Comments on the Film “The Descendants”

I recently saw a film called The Descendants, about a large family of landed aristocratic background in Hawaii. Though the Hawaiian setting is interesting, it is a story that could happen in many cultures – California is not without a landed aristocracy of its own. Matt King, the character played by George Clooney, is the trustee of an extended hapa-haole [partly white] family descended from missionaries and also King Kamehameha I the Great. He is faced with the question of selling a large portion of beautiful land, which belongs to the family trust. He himself has refused to live on his inheritance, living exclusively on his earnings as an attorney. His wife, frustrated, goes in for exciting sports and is brain-injured in a boating accident, and will never recover. [I noted with interest that the role of Todd, the pilot of the boat that got her in the accident, is played by Laird Hamilton, godfather of stand-up paddle and other water sports innovations.] It turns out that she has cuckolded him, [not with the Laird Hamilton character, by the way] and the plot goes on from there. I won’t spoil it for my readers.

But one of the issues that comes up is, is Matt’s insistence on living only on his earnings, and not drawing on his inheritance, one of the things that drove his wife’s misbehavior? Might it have been better if he had taken advantage of his inheritance to give her a larger life?

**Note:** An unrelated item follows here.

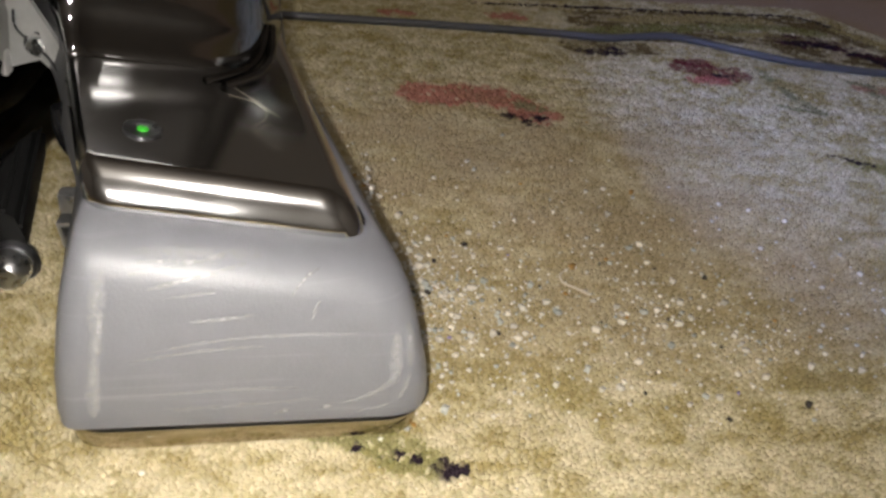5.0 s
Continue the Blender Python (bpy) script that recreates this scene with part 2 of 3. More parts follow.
# motifs woven into the rug: colour, half width, then the stroke's points
STROKES = [
    (LEAF, 0.0085, [(-0.058, 0.030), (-0.042, 0.0185), (-0.024, 0.0095), (-0.006, 0.003)]),
    (INK, 0.0026, [(-0.0334, 0.0099), (-0.0331, 0.0097)]), (INK, 0.0024, [(-0.0245, 0.0076), (-0.0242, 0.0076)]),
    (INK, 0.0024, [(-0.0185, 0.0066), (-0.0182, 0.0066)]), (INK, 0.0027, [(-0.0105, 0.0042), (-0.0100, 0.0042)]),
    (INK, 0.0045, [(-0.0015, 0.0015), (0.0010, -0.0025)]), (INK, 0.0028, [(0.001, -0.001), (0.006, -0.002)]),
    (LEAF, 0.012, [(0.285, -0.022), (0.305, -0.028), (0.335, -0.032)]), (LEAF, 0.010, [(0.297, -0.038), (0.33, -0.045)]),
    (CREAM, 0.0042, [(0.278, -0.025), (0.284, -0.029)]),
    (LEAF, 0.008, [(0.268, -0.027), (0.275, -0.034), (0.290, -0.040)]), (LEAF, 0.006, [(0.27, -0.02), (0.29, -0.014)]), (CREAM, 0.0042, [(0.278, -0.025), (0.284, -0.029)]),
    (INK, 0.0032, [(0.252, -0.0205), (0.266, -0.018), (0.277, -0.0165), (0.285, -0.0105), (0.298, -0.0095)]),
    (INK, 0.0032, [(0.263, -0.023), (0.270, -0.033), (0.283, -0.0445), (0.287, -0.036)]), (INK, 0.002, [(0.287, -0.0405), (0.296, -0.038)]),
    (INK, 0.0026, [(0.300, -0.0495), (0.302, -0.0495)]),
    (AMBER, 0.011, [(0.338, -0.010), (0.352, -0.016), (0.366, -0.030)]), (AMBER, 0.006, [(0.36, -0.04), (0.378, -0.055)]),
    (ROSE, 0.007, [(0.314, -0.010), (0.328, -0.018), (0.342, -0.029)]), (ROSE, 0.007, [(0.345, -0.043), (0.364, -0.05)]),
    (LEAF, 0.006, [(0.35, 0.022), (0.366, 0.004), (0.402, -0.010), (0.451, -0.026), (0.518, -0.036), (0.56, -0.05)]),
    (INK, 0.003, [(0.345, 0.026), (0.357, 0.007), (0.375, -0.003), (0.402, -0.014)]), (INK, 0.0022, [(0.425, -0.02), (0.47, -0.03)]),
    (INK, 0.0028, [(0.51, -0.034), (0.56, -0.047), (0.566, -0.069)]),
    (LEAF, 0.011, [(0.430, -0.052), (0.463, -0.045), (0.50, -0.044)]), (INK, 0.0022, [(0.425, -0.046), (0.463, -0.039), (0.513, -0.040)]), (INK, 0.003, [(0.412, -0.0635), (0.415, -0.066)]),
    (INK, 0.003, [(0.525, -0.071), (0.503, -0.089), (0.490, -0.102), (0.483, -0.123), (0.470, -0.154), (0.466, -0.175)]), (LEAF, 0.008, [(0.515, -0.10), (0.503, -0.125), (0.492, -0.15)]),
    (LEAF, 0.010, [(0.352, 0.062), (0.372, 0.064), (0.392, 0.058)]), (LEAF, 0.006, [(0.345, 0.035), (0.36, 0.02), (0.372, 0.008)]),
    (INK, 0.006, [(0.378, 0.068), (0.395, 0.058), (0.410, 0.053)]), (LEAF, 0.009, [(0.362, 0.05), (0.352, 0.035), (0.355, 0.018), (0.372, 0.006)]), (INK, 0.0038, [(0.356, 0.055), (0.343, 0.035), (0.346, 0.014), (0.363, 0.003), (0.381, -0.008)]), (INK, 0.004, [(0.389, 0.012), (0.391, 0.006)]),
    (ROSE, 0.005, [(0.412, 0.058), (0.43, 0.05)]), (ROSE, 0.011, [(0.47, 0.01), (0.49, 0.0)]), (ROSE, 0.008, [(0.585, -0.012), (0.60, -0.018)]),
    # far flowers
    (ROSE, 0.018, [(0.028, 0.350), (0.05, 0.348), (0.075, 0.355), (0.095, 0.342), (0.108, 0.327)]), (SALMON, 0.008, [(0.06, 0.35), (0.085, 0.345)]),
    (SAGE, 0.006, [(0.10, 0.34), (0.114, 0.333)]), (INK, 0.0045, [(0.085, 0.318), (0.098, 0.313), (0.112, 0.319)]), (INK, 0.003, [(0.098, 0.306), (0.103, 0.303)]),
    (WINE, 0.017, [(0.278, 0.445), (0.30, 0.437), (0.322, 0.441)]), (ROSE, 0.009, [(0.277, 0.418), (0.30, 0.418)]), (INK, 0.004, [(0.30, 0.432), (0.32, 0.436)]), (WINE, 0.01, [(0.285, 0.46), (0.30, 0.462)]),
    (SAGE, 0.006, [(0.352, 0.45), (0.356, 0.415), (0.358, 0.385), (0.366, 0.362)]), (GOLD, 0.010, [(0.362, 0.42), (0.378, 0.39)]), (SAGE, 0.004, [(0.335, 0.37), (0.36, 0.362)]),
    (SALMON, 0.013, [(0.45, 0.425), (0.49, 0.415), (0.525, 0.408)]), (SAGE, 0.007, [(0.45, 0.412), (0.48, 0.398), (0.52, 0.377)]), (SAGE, 0.006, [(0.44, 0.44), (0.46, 0.43)]),
    (INK, 0.006, [(0.536, 0.39), (0.564, 0.394), (0.59, 0.38)]), (SAGE, 0.009, [(0.547, 0.344), (0.571, 0.322), (0.587, 0.296)]),
    (SALMON, 0.016, [(0.614, 0.38), (0.618, 0.33), (0.63, 0.28), (0.65, 0.22)]), (ROSE, 0.010, [(0.60, 0.345), (0.625, 0.30)]),
    (INK, 0.006, [(0.463, 0.242), (0.496, 0.245), (0.537, 0.233), (0.582, 0.224), (0.64, 0.20)]), (SAGE, 0.006, [(0.51, 0.214), (0.56, 0.206), (0.62, 0.19)]), (INK, 0.005, [(0.521, 0.28), (0.515, 0.256)]), (SAGE, 0.006, [(0.525, 0.268), (0.54, 0.25)]),
    (LEAF, 0.008, [(0.343, 0.270), (0.36, 0.262), (0.376, 0.258), (0.392, 0.253)]), (INK, 0.004, [(0.340, 0.276), (0.352, 0.268)]), (INK, 0.004, [(0.372, 0.257), (0.386, 0.250)]), (INK, 0.0022, [(0.386, 0.256), (0.405, 0.255)]), (INK, 0.0016, [(0.325, 0.282), (0.342, 0.276)]),
    # border along the far and side edges
    (OLIVE, 0.026, [(0.22, 0.570), (0.32, 0.592), (0.44, 0.612), (0.50, 0.612)]), (OLIVE, 0.024, [(0.23, 0.532), (0.36, 0.550), (0.44, 0.545)]), (OLIVE, 0.022, [(0.43, 0.515), (0.52, 0.50), (0.58, 0.465), (0.64, 0.435)]),
    (OLIVE, 0.020, [(0.50, 0.615), (0.55, 0.54), (0.60, 0.47), (0.67, 0.41)]), (OLIVE, 0.016, [(0.18, 0.482), (0.25, 0.49)]), (GOLD, 0.008, [(0.25, 0.572), (0.34, 0.588)]), (GOLD, 0.007, [(0.36, 0.555), (0.42, 0.565)]),
    (INK, 0.004, [(0.10, 0.590), (0.25, 0.612), (0.42, 0.632), (0.50, 0.640), (0.545, 0.575), (0.60, 0.475), (0.70, 0.345)]),
    (MAROON, 0.018, [(0.435, 0.55), (0.47, 0.552), (0.50, 0.53), (0.525, 0.50)]), (INK, 0.010, [(0.44, 0.545), (0.48, 0.545)]), (INK, 0.009, [(0.50, 0.525), (0.52, 0.497)]),
    (ROSE, 0.010, [(0.12, 0.555), (0.14, 0.556)]), (ROSE, 0.008, [(0.01, 0.535), (0.03, 0.54)]), (INK, 0.008, [(0.19, 0.47), (0.22, 0.478)]), (LEAF, 0.012, [(0.19, 0.52), (0.26, 0.545), (0.34, 0.57)]),
    (LEAF, 0.012, [(0.36, 0.575), (0.43, 0.59), (0.49, 0.585)]), (GOLD, 0.012, [(0.27, 0.58), (0.34, 0.60), (0.44, 0.615)]), (LEAF, 0.009, [(0.55, 0.53), (0.58, 0.47)]),
    (INK, 0.006, [(0.669, 0.40), (0.693, 0.355)]), (WINE, 0.009, [(0.66, 0.36), (0.69, 0.30)]), (GOLD, 0.012, [(0.53, 0.60), (0.57, 0.53), (0.61, 0.46)]),
]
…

When I was in my twenties, I was not living on my own earnings [though a period of doing so would not have been a bad idea], but I was choosing to draw a small allowance from my trust, living on it, and pretending that that was my real income; and also engaging in spiritual pride that I could live more simply and on less than many of the Newport Beach people around me. I believe the Lord convicted me that I was cheating Him of the tithe on my true income, and that I was not being a steward of what I really had. Trustfunders are prone to problems, the major ones being not so much greed as acedia [spiritual sloth] and a willingness to believe that their money protects them from all kinds of things, including the need to care about their reputation. That does not mean that the status of being a trustfunder is inherently sinful. I would put it to some of these Christian ethicists; “Can a Christian be a trustfunder? And if he is, what should he do?” I finally figured out that the attempt to try to pass as a businessman-entrepreneur [which is not my gift], is the right-wing equivalent of left-wing guilt. And Matt King may have manifested the same.